One of the few survivors in China’s offshore high-yield market, Wanda has so far avoided defaulting on public dollar debt. The developer has not indicated that it would not be able to come up with the funds to meet the dollar bond deadline. And it told the creditors that it’s still raising funds, as well as weighing an alternative, unspecified plan, according to people involved in the private conversations who asked not to be identified.

If Wanda were to fail to repay the July bond, it would “be another nail in the coffin for Chinese high-yield property bonds,” said Charles Macgregor, head of Asia at Lucror Analytics. He said very few investors are willing to increase holdings, exemplified by some of Country Garden Holdings Co.’s bonds that are traded in the 20s and 30s now.

Investors are closely monitoring the developments given Wanda is seen as a bulwark against even more contagion in the real estate debt market. 

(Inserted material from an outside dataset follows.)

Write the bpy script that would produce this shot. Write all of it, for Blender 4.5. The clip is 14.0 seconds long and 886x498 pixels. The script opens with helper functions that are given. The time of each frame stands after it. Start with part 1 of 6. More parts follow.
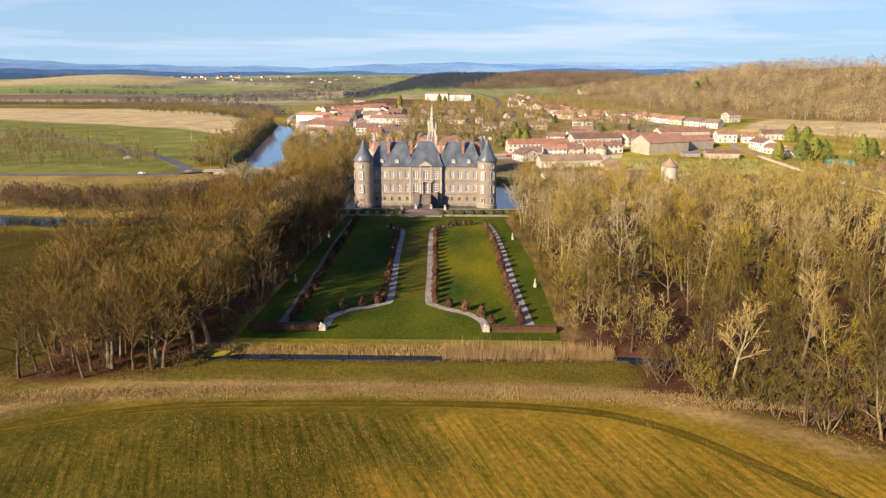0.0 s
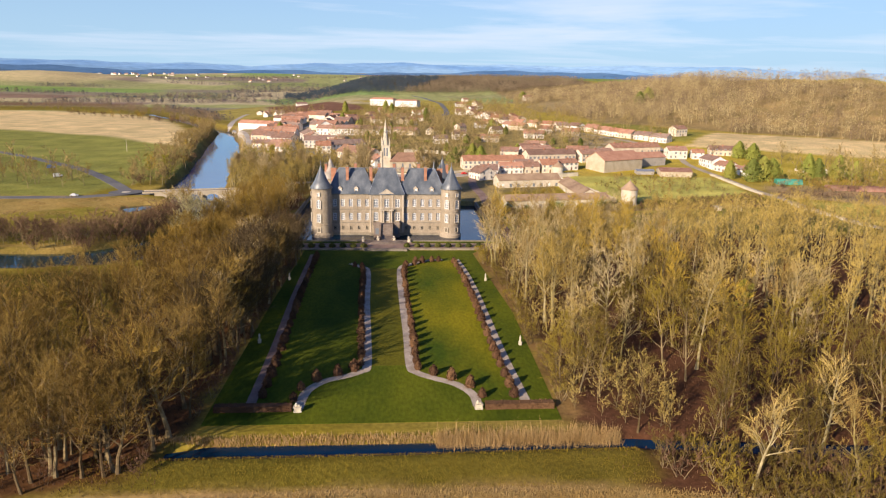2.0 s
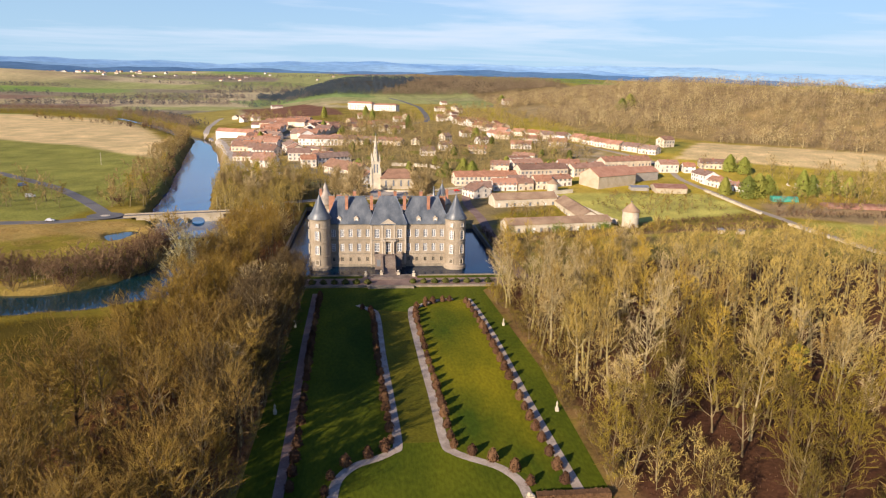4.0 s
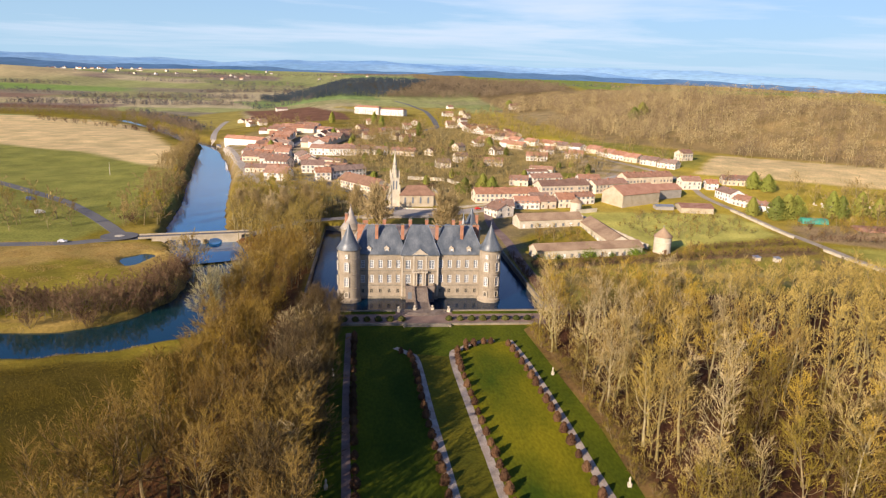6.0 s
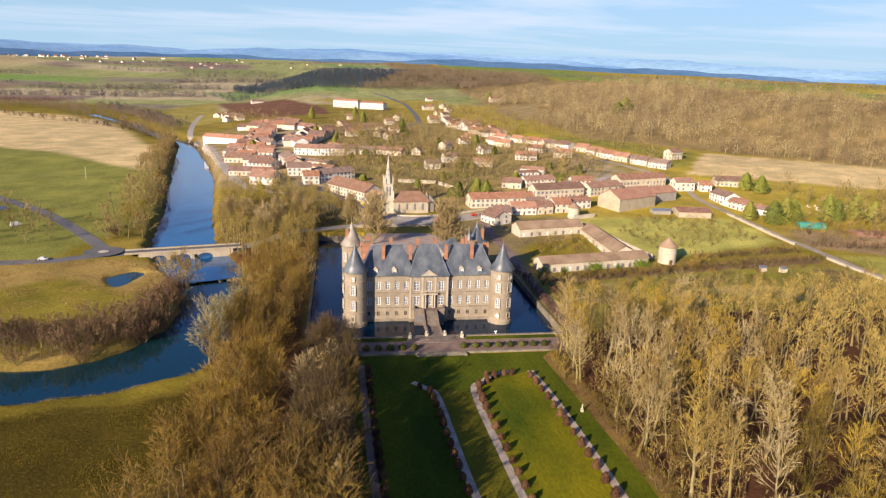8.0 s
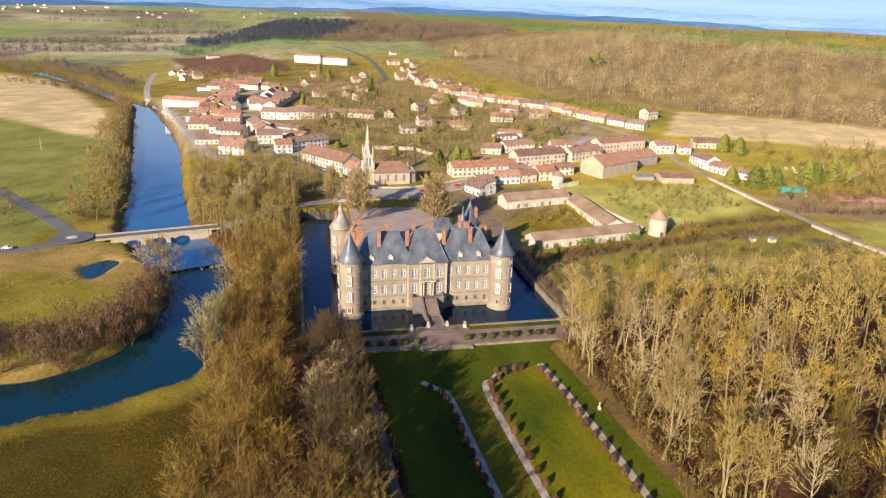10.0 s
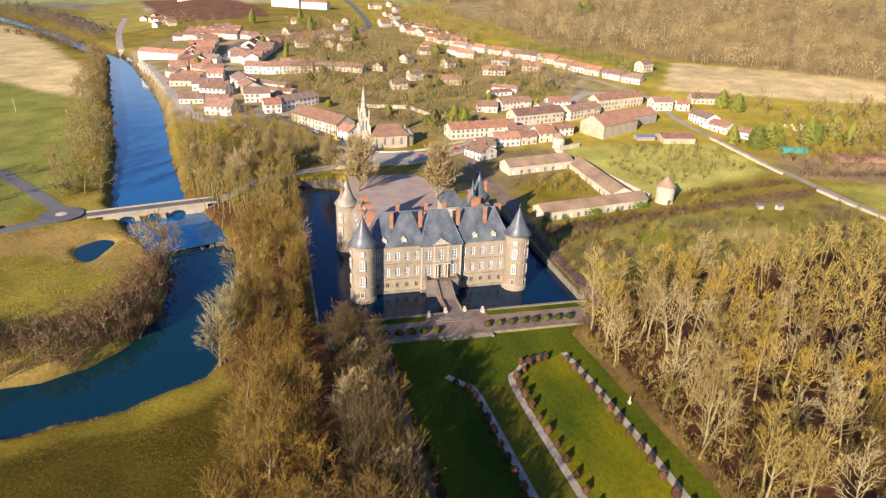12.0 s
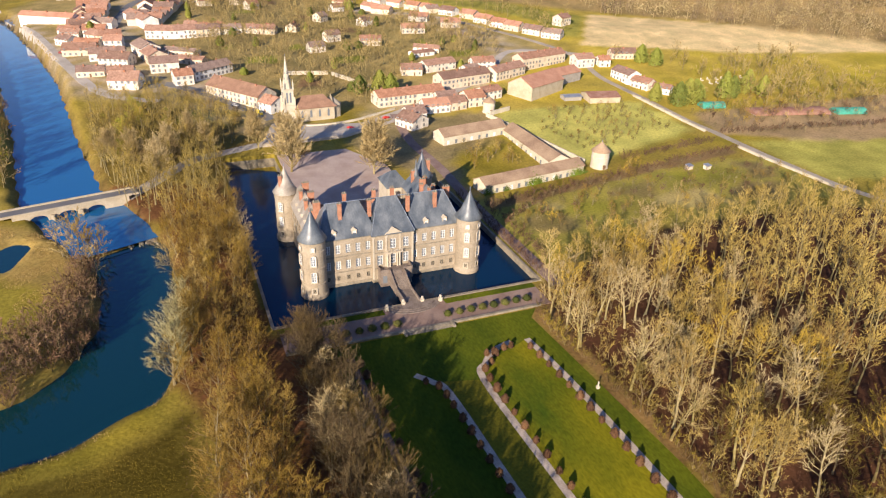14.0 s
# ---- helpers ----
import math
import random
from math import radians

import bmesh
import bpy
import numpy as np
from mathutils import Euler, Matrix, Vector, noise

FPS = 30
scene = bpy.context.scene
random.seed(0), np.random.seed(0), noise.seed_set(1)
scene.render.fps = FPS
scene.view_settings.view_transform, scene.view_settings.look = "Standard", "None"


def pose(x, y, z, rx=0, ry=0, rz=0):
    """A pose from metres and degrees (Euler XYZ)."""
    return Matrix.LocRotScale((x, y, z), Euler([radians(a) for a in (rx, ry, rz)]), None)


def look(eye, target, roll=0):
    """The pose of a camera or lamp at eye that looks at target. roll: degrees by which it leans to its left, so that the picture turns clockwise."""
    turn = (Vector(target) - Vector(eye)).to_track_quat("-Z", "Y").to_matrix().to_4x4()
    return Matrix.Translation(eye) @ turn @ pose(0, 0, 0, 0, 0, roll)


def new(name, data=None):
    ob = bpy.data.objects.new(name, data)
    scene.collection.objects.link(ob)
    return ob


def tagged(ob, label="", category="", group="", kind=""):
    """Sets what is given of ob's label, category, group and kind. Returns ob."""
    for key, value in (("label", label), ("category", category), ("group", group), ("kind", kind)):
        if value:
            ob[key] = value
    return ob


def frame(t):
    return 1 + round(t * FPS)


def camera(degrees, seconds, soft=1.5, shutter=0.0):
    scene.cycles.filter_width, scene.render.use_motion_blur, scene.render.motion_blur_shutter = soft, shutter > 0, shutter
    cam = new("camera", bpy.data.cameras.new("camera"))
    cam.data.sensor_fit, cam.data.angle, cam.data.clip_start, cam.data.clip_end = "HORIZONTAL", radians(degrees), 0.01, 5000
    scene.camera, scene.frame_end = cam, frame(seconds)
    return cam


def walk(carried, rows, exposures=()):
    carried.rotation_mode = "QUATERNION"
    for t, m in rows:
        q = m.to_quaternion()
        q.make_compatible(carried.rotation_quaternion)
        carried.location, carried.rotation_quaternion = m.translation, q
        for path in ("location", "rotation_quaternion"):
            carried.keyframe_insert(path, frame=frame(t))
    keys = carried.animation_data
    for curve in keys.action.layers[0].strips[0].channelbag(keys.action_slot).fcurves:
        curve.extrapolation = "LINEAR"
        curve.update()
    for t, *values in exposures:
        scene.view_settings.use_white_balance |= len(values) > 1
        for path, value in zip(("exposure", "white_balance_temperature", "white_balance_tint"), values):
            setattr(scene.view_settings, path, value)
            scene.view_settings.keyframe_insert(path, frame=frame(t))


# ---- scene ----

Developments so far haven’t been encouraging. The long-term issuer credit rating of the commercial property operator unit, Dalian Wanda Commercial, was lowered by S&P Ratings to B+ from BB due to weaker liquidity and uncertainties over the listing of a subsidiary, the rating firm said in a statement late Monday. S&P kept Wanda on its negative rating watch, saying details including “negotiations with pre-IPO investors, maintaining financing channels, as well as alternative asset disposals to ease the liquidity strain” will help it resolve the negative watch. 

China’s worsening property debt crisis, including mounting stress among local government financing vehicles, is complicating policy maker’s efforts to avert a worse economic cooling. Data released Monday showed China’s economy lost momentum in the second quarter, adding to global risks as Beijing hints that any stimulus measures will be targeted rather than broad. Property-investment declines steepened in June, underlining the sector’s worsening downturn as policymakers pledge more support.